In His humanity, Christ was perfect, but the flesh was created; God was not. The flesh is temporal God is eternal. The list could go on. But John has a point to make, so the reader must advance.

“If we love one another”

John has stated that no man has seen God at any time, but here we read of how the believer is to love one another. He does not yet tell the reader why. Once again, the love that John speaks of is sacrificial. The love which God has in mind is not to be defined by the believer and made to be relative. Instead, the love John is speaking of is the same sacrificial love displayed in the Father sending the Son and the Son dying for the sins of His people.

“God dwelleth in us”

If the Christian truly loves with sacrificial love, God dwells in him. The implications are rather remarkable. It was already stated that in the book of John, we were told that nobody had seen God but that Christ made God known to the world. However, here we see that when the Christian loves others, he will also make God known to a world that cannot see God. The reason is that God will dwell in the believer when the believer loves others and will therefore be displayed in his life.
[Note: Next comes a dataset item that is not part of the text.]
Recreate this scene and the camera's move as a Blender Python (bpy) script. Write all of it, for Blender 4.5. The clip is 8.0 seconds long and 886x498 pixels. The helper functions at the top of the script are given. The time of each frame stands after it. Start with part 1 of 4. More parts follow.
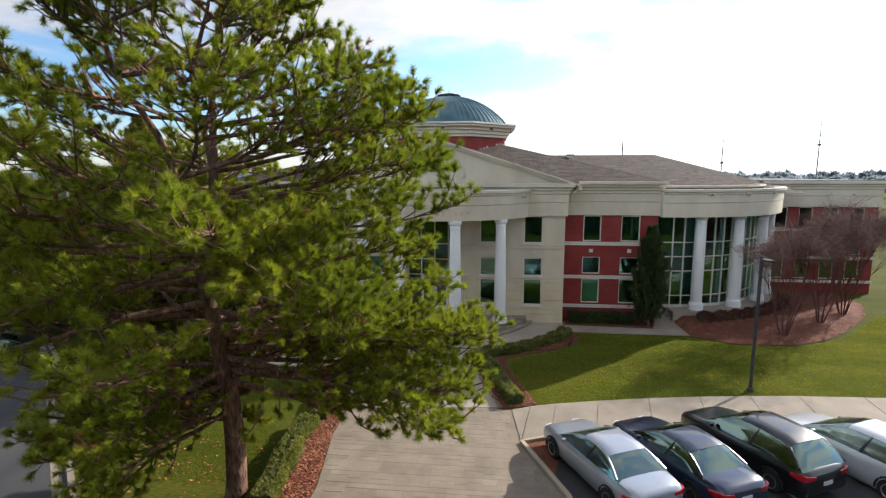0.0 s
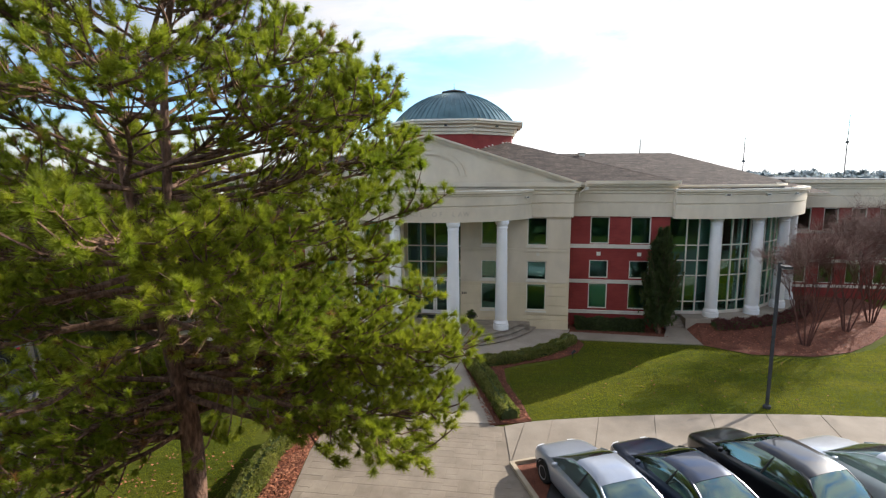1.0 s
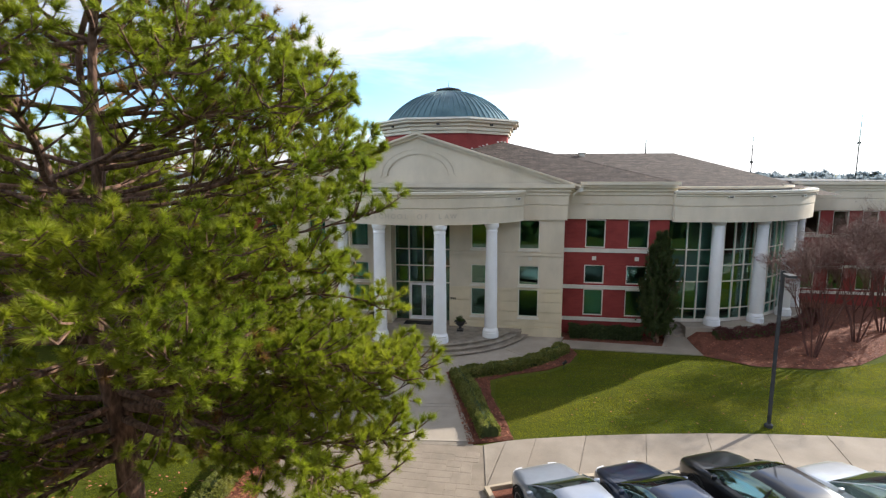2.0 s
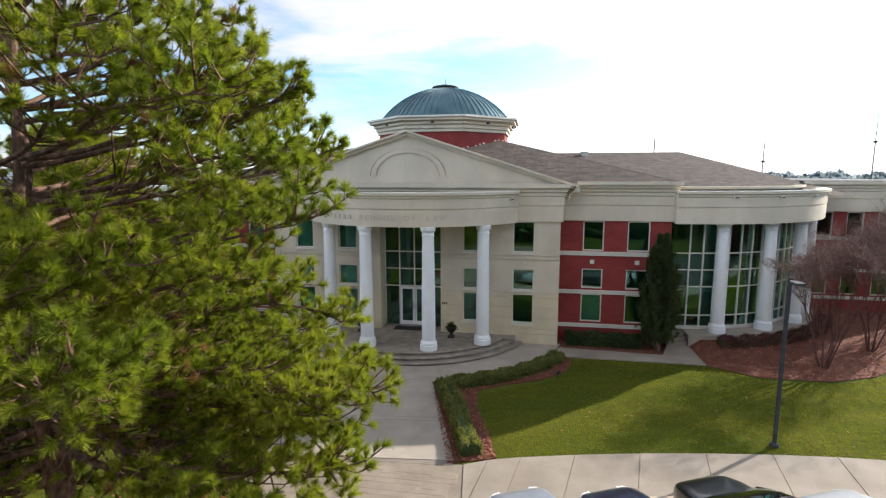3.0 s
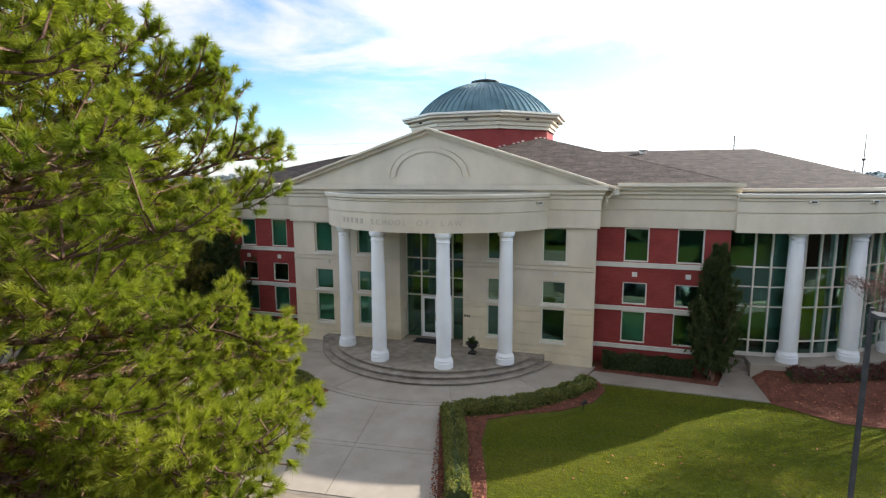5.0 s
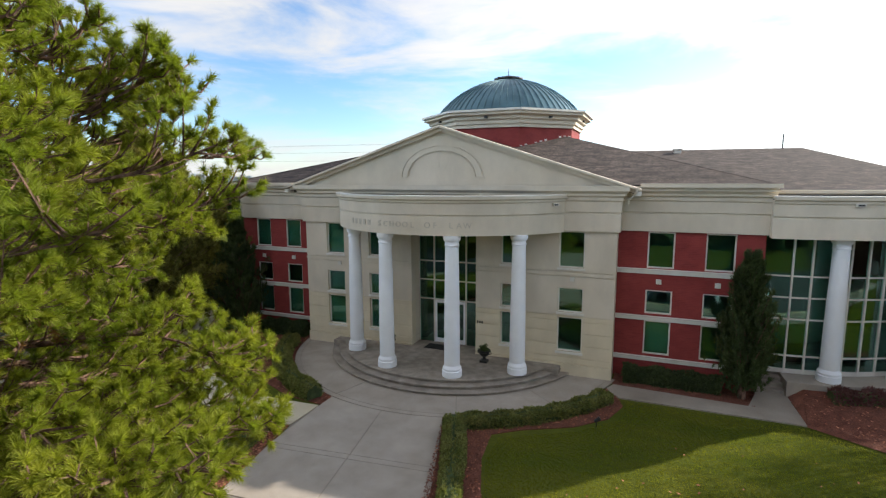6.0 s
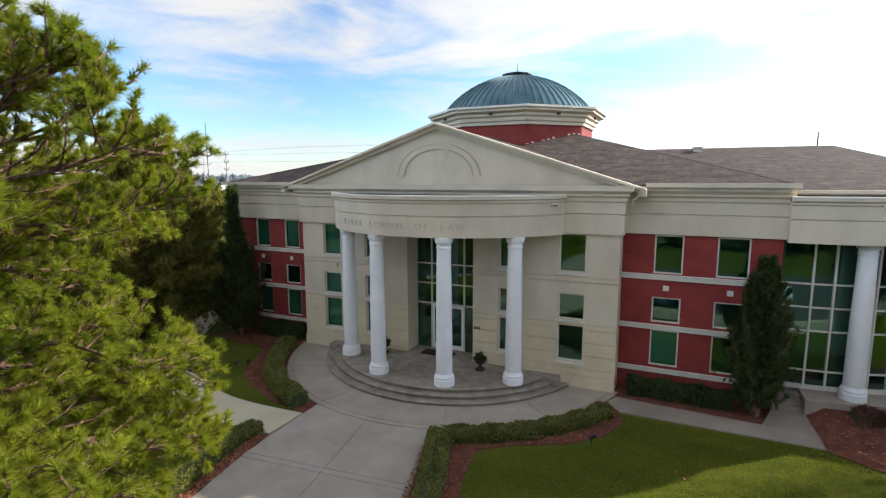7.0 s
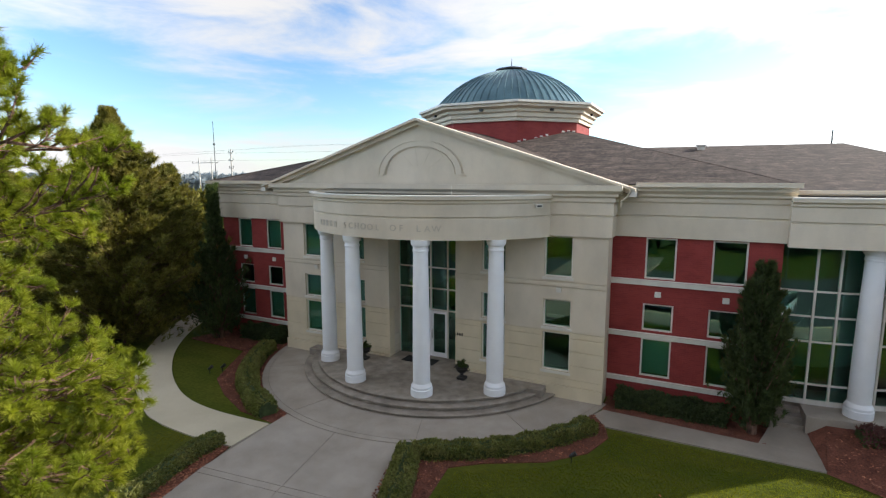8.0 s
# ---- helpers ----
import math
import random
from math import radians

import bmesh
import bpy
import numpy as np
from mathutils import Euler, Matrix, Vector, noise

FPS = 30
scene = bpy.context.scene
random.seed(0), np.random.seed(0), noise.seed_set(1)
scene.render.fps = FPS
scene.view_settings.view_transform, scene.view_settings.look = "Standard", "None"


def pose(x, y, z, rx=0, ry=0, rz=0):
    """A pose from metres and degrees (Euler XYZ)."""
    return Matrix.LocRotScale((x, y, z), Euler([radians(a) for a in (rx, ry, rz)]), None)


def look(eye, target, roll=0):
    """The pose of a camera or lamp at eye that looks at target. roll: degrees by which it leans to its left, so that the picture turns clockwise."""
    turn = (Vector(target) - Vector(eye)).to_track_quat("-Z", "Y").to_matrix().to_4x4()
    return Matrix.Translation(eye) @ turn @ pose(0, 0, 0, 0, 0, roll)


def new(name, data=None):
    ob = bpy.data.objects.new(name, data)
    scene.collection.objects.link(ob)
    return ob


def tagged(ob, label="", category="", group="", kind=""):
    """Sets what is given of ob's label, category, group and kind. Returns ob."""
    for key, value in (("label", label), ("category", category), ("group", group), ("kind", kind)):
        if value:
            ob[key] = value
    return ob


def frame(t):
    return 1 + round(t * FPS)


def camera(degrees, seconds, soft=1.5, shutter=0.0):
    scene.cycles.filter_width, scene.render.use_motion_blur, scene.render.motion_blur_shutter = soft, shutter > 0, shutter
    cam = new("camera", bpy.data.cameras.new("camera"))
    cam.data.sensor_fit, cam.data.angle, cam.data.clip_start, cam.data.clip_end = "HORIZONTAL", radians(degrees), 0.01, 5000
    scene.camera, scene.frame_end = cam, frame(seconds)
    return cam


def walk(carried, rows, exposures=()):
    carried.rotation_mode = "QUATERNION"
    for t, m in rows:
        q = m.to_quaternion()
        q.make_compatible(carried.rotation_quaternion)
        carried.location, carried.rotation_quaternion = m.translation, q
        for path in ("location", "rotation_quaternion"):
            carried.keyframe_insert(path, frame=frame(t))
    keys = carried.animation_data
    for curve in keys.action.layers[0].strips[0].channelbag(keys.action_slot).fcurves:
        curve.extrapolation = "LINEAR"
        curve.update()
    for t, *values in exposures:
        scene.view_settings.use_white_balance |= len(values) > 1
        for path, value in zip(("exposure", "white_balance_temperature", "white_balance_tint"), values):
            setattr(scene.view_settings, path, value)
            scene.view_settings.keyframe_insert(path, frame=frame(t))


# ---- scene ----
cam = camera(81.4, 8.0, 1.25, 0.3)
PATH = [
    (0, (0.161, -5.509, 9.105), (-0.052, -3.542, 8.815), -0.1),
    (0.5, (0.668, -4.825, 9.095), (0.413, -2.862, 8.804), -0.2),
    (1, (1.086, -4.073, 9.083), (0.804, -2.114, 8.791), -0.2),
    (1.5, (1.536, -3.344, 9.09), (1.237, -1.388, 8.799), -0.1),
    (3, (2.781, -1.311, 9.029), (2.434, 0.638, 8.74), -0.1),
    (3.5, (3.203, -0.578, 9.044), (2.811, 1.362, 8.755), -0.1),
    (4, (3.606, 0.136, 9.064), (3.147, 2.061, 8.774), -0.1),
    (4.5, (4.125, 0.847, 9.036), (3.592, 2.753, 8.749), -0.2),
    (6, (5.42, 2.868, 8.98), (4.676, 4.703, 8.698), -0.2),
    (6.5, (5.869, 3.583, 8.951), (5.07, 5.395, 8.671), -0.1),
    (7, (6.291, 4.35, 8.93), (5.455, 6.145, 8.649), -0.2),
    (7.5, (6.607, 5.123, 8.919), (5.751, 6.908, 8.635), -0.1),
    (8, (6.966, 5.922, 8.913), (6.093, 7.698, 8.628), -0.1),
]
walk(cam, [(t, look(eye, target, roll)) for t, eye, target, roll in PATH], [(0.0, 1.64, 6450, 11), (1.5, 1.82, 6400, 11), (3.5, 1.94, 6350, 11), (4.5, 2.12, 6300, 10.5), (6.0, 1.80, 6350, 10), (8.0, 1.82, 6350, 10.5)])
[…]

John has already told us that when someone is born again, God’s seed abides in him. Thus God dwells in the believer, and due to this simple fact, a believer will love others. However, this is not to say that a believer cannot grow in his love and experience more significant manifestations of the presence of God.

“and his love is perfected in us”

Elsewhere the Bible tells the Christian that Jesus is the light of the world. We are also told that the Christian is the light of the world. This is because the Christian has the light of Christ within him, and Jesus shines through him. The same can be said of the love of God. When the Christian is united with Christ, God dwells in the Christian. The love of God is a reality within the heart of the Christian. Therefore, the Christian will learn to love with the love of God. However, as he grows in his love, the love of God will be perfected in his life.

Final Prayer

Father, I thank you for loving me and sending Your Son to die for me. Help me to love as Christ loved. In Jesus’ name, Amen.